Pour accorder le pardon, il faut qu’il soit demandé. On ne peut pardonner à qui ne reconnaît pas son crime, sinon, on renforce l’exemplarité du criminel.
Si je suis croyant, je me souviens de la parabole des talents. Qu’avons-nous fait du trésor que Dieu nous a confié ? Dieu nous a donné un pays porteur de trois symboles d’espoir.
La naissance de l’humanité, aux sources du Tigre et de l’Euphrate, la Bible y situe le jardin d’Eden.
La renaissance de l’humanité avec le mont Ararat, où s’est échouée l’Arche de Noé.

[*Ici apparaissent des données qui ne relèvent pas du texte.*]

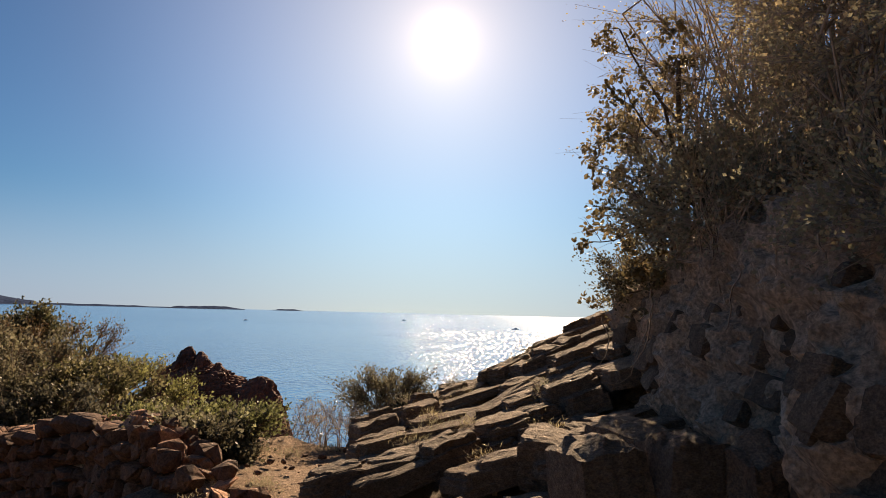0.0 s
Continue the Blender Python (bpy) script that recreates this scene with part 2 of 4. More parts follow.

Enfin l’Arménie a été le premier pays à accepter le christianisme comme religion d‘État.
J’espère que ce pays redeviendra symbole de paix et d’amour.
Jacques Donabédian
Jacques Donabédian a dans sa mémoire un double exil. Il est né à Tunis. Son père y était pasteur de l’église réformée. Une église vivante et une ville chaleureuse, il suit l’école du dimanche et devient éclaireur. En 1961, du fait des événements de Bizerte, les enfants français quittent la Tunisie et sont mis en pension en métropole. Le petit Jacques, il a 15 ans, viendra au lycée Saint Charles à Marseille. Il fait des études en physique et décroche un doctorat. Il fera d’abord carrière à Paris, chez Alcatel, puis s’installera à Marseille. Depuis 7 ans, il a créé avec un associé une petite société de d’informatique.
Son identité arménienne est indissolublement liée à sa foi protestante. « À l’école du dimanche, dit-il on n’apprend pas seulement la Bible, mais une manière d’être, un comportement ». Et Jacques Donabédian va donner de son énergie et de son temps à l’Arménie. Il milite au Centre d’études arméniennes, structure qui dès les années soixante a joué un rôle moteur pour faire reconnaître le génocide. Le Centre, se souvient-il, se mobilisait pour que le 24 avril, les magasins soient fermés et les églises ouvertes. Depuis 2 ans, Jacques Donabédian (55 ans, marié, et père d’une fille) est président du Comité du 24 avril 1915, une structure qui regroupe toutes les composantes, cultuelles, culturelles, politiques, associatives de la communauté arménienne. Créé à l’origine pour commémorer la date anniversaire des massacres, il a élargi son champ d’action à tous les problèmes de la communauté.